>>>>

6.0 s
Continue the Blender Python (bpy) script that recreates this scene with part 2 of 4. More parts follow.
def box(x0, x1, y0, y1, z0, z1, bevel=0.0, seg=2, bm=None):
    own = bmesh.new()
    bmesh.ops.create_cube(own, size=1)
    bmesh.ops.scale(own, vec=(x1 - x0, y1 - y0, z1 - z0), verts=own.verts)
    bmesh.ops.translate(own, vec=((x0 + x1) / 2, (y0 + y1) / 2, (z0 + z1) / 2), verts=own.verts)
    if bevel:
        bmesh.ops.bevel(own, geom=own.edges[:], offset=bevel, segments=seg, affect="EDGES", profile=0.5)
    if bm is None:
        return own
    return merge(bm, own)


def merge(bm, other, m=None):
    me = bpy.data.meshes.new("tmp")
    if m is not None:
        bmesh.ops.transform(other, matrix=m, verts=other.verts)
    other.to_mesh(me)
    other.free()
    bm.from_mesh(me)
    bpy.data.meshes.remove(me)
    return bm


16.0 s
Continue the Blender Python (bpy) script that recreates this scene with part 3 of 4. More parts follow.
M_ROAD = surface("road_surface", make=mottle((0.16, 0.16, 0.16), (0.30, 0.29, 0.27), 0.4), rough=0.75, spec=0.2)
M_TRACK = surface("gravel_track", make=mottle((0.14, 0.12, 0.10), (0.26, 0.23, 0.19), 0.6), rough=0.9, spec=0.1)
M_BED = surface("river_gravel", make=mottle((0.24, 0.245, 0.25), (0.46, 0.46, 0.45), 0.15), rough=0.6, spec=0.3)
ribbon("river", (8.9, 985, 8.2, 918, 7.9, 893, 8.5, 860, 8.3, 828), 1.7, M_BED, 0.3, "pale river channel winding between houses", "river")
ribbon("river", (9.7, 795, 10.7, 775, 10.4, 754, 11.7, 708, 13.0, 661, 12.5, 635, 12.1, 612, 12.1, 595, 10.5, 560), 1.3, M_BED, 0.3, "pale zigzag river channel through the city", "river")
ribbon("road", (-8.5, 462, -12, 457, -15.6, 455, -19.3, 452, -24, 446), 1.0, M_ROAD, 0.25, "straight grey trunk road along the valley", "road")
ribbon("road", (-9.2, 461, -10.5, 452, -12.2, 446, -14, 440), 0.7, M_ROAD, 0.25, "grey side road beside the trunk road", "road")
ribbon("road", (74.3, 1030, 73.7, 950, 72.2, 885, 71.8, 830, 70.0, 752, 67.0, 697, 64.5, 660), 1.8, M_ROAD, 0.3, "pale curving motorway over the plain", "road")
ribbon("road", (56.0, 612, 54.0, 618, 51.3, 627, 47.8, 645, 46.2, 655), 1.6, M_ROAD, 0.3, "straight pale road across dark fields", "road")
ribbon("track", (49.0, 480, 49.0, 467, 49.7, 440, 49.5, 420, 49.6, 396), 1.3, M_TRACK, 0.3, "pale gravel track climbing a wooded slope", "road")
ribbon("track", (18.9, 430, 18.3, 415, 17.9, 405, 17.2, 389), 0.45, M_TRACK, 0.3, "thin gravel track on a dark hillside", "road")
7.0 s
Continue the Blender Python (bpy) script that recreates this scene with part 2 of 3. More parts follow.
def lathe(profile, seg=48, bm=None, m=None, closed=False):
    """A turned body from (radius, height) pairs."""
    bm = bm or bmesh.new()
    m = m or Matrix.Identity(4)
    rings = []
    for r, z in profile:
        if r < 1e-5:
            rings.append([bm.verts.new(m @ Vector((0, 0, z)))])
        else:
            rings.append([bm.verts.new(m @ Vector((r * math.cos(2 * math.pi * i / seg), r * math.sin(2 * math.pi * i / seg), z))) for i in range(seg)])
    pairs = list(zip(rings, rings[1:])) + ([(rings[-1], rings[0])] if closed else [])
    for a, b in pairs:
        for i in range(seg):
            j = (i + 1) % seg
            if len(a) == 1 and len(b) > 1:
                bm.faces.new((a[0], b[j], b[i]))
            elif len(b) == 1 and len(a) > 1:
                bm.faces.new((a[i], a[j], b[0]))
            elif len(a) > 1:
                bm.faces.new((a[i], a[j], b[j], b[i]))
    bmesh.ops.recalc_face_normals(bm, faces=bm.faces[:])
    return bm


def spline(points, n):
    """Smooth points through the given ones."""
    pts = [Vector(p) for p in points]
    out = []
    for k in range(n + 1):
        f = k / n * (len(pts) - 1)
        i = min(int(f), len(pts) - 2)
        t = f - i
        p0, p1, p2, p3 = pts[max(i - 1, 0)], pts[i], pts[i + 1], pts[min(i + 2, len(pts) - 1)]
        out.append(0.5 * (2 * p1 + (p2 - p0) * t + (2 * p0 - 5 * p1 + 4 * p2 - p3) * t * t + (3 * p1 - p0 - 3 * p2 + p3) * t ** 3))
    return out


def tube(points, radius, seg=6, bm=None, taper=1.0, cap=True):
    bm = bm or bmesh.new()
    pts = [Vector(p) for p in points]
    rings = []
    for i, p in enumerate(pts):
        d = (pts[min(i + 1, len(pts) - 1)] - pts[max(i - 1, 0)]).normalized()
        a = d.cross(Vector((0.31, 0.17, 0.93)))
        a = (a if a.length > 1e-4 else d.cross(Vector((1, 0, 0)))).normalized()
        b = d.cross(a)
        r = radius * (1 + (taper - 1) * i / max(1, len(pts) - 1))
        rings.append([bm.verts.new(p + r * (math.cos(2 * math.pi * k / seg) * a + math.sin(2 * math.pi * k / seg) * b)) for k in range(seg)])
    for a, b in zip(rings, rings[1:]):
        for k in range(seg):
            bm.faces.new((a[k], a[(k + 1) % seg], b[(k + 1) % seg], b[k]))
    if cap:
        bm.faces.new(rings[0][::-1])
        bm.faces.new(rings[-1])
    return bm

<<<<

▶ _Objective_: Each line of the listing above should be output exactly.

▶ _Full response_:
6.0 s
Continue the Blender Python (bpy) script that recreates this scene with part 2 of 4. More parts follow.
def box(x0, x1, y0, y1, z0, z1, bevel=0.0, seg=2, bm=None):
    own = bmesh.new()
    bmesh.ops.create_cube(own, size=1)
    bmesh.ops.scale(own, vec=(x1 - x0, y1 - y0, z1 - z0), verts=own.verts)
    bmesh.ops.translate(own, vec=((x0 + x1) / 2, (y0 + y1) / 2, (z0 + z1) / 2), verts=own.verts)
    if bevel:
        bmesh.ops.bevel(own, geom=own.edges[:], offset=bevel, segments=seg, affect="EDGES", profile=0.5)
    if bm is None:
        return own
    return merge(bm, own)


def merge(bm, other, m=None):
    me = bpy.data.meshes.new("tmp")
    if m is not None:
        bmesh.ops.transform(other, matrix=m, verts=other.verts)
    other.to_mesh(me)
    other.free()
    bm.from_mesh(me)
    bpy.data.meshes.remove(me)
    return bm


16.0 s
Continue the Blender Python (bpy) script that recreates this scene with part 3 of 4. More parts follow.
M_ROAD = surface("road_surface", make=mottle((0.16, 0.16, 0.16), (0.30, 0.29, 0.27), 0.4), rough=0.75, spec=0.2)
M_TRACK = surface("gravel_track", make=mottle((0.14, 0.12, 0.10), (0.26, 0.23, 0.19), 0.6), rough=0.9, spec=0.1)
M_BED = surface("river_gravel", make=mottle((0.24, 0.245, 0.25), (0.46, 0.46, 0.45), 0.15), rough=0.6, spec=0.3)
ribbon("river", (8.9, 985, 8.2, 918, 7.9, 893, 8.5, 860, 8.3, 828), 1.7, M_BED, 0.3, "pale river channel winding between houses", "river")
ribbon("river", (9.7, 795, 10.7, 775, 10.4, 754, 11.7, 708, 13.0, 661, 12.5, 635, 12.1, 612, 12.1, 595, 10.5, 560), 1.3, M_BED, 0.3, "pale zigzag river channel through the city", "river")
ribbon("road", (-8.5, 462, -12, 457, -15.6, 455, -19.3, 452, -24, 446), 1.0, M_ROAD, 0.25, "straight grey trunk road along the valley", "road")
ribbon("road", (-9.2, 461, -10.5, 452, -12.2, 446, -14, 440), 0.7, M_ROAD, 0.25, "grey side road beside the trunk road", "road")
ribbon("road", (74.3, 1030, 73.7, 950, 72.2, 885, 71.8, 830, 70.0, 752, 67.0, 697, 64.5, 660), 1.8, M_ROAD, 0.3, "pale curving motorway over the plain", "road")
ribbon("road", (56.0, 612, 54.0, 618, 51.3, 627, 47.8, 645, 46.2, 655), 1.6, M_ROAD, 0.3, "straight pale road across dark fields", "road")
ribbon("track", (49.0, 480, 49.0, 467, 49.7, 440, 49.5, 420, 49.6, 396), 1.3, M_TRACK, 0.3, "pale gravel track climbing a wooded slope", "road")
ribbon("track", (18.9, 430, 18.3, 415, 17.9, 405, 17.2, 389), 0.45, M_TRACK, 0.3, "thin gravel track on a dark hillside", "road")
7.0 s
Continue the Blender Python (bpy) script that recreates this scene with part 2 of 3. More parts follow.
def lathe(profile, seg=48, bm=None, m=None, closed=False):
    """A turned body from (radius, height) pairs."""
    bm = bm or bmesh.new()
    m = m or Matrix.Identity(4)
    rings = []
    for r, z in profile:
        if r < 1e-5:
            rings.append([bm.verts.new(m @ Vector((0, 0, z)))])
        else:
            rings.append([bm.verts.new(m @ Vector((r * math.cos(2 * math.pi * i / seg), r * math.sin(2 * math.pi * i / seg), z))) for i in range(seg)])
    pairs = list(zip(rings, rings[1:])) + ([(rings[-1], rings[0])] if closed else [])
    for a, b in pairs:
        for i in range(seg):
            j = (i + 1) % seg
            if len(a) == 1 and len(b) > 1:
                bm.faces.new((a[0], b[j], b[i]))
            elif len(b) == 1 and len(a) > 1:
                bm.faces.new((a[i], a[j], b[0]))
            elif len(a) > 1:
                bm.faces.new((a[i], a[j], b[j], b[i]))
    bmesh.ops.recalc_face_normals(bm, faces=bm.faces[:])
    return bm


def spline(points, n):
    """Smooth points through the given ones."""
    pts = [Vector(p) for p in points]
    out = []
    for k in range(n + 1):
        f = k / n * (len(pts) - 1)
        i = min(int(f), len(pts) - 2)
        t = f - i
        p0, p1, p2, p3 = pts[max(i - 1, 0)], pts[i], pts[i + 1], pts[min(i + 2, len(pts) - 1)]
        out.append(0.5 * (2 * p1 + (p2 - p0) * t + (2 * p0 - 5 * p1 + 4 * p2 - p3) * t * t + (3 * p1 - p0 - 3 * p2 + p3) * t ** 3))
    return out


def tube(points, radius, seg=6, bm=None, taper=1.0, cap=True):
    bm = bm or bmesh.new()
    pts = [Vector(p) for p in points]
    rings = []
    for i, p in enumerate(pts):
        d = (pts[min(i + 1, len(pts) - 1)] - pts[max(i - 1, 0)]).normalized()
        a = d.cross(Vector((0.31, 0.17, 0.93)))
        a = (a if a.length > 1e-4 else d.cross(Vector((1, 0, 0)))).normalized()
        b = d.cross(a)
        r = radius * (1 + (taper - 1) * i / max(1, len(pts) - 1))
        rings.append([bm.verts.new(p + r * (math.cos(2 * math.pi * k / seg) * a + math.sin(2 * math.pi * k / seg) * b)) for k in range(seg)])
    for a, b in zip(rings, rings[1:]):
        for k in range(seg):
            bm.faces.new((a[k], a[(k + 1) % seg], b[(k + 1) % seg], b[k]))
    if cap:
        bm.faces.new(rings[0][::-1])
        bm.faces.new(rings[-1])
    return bm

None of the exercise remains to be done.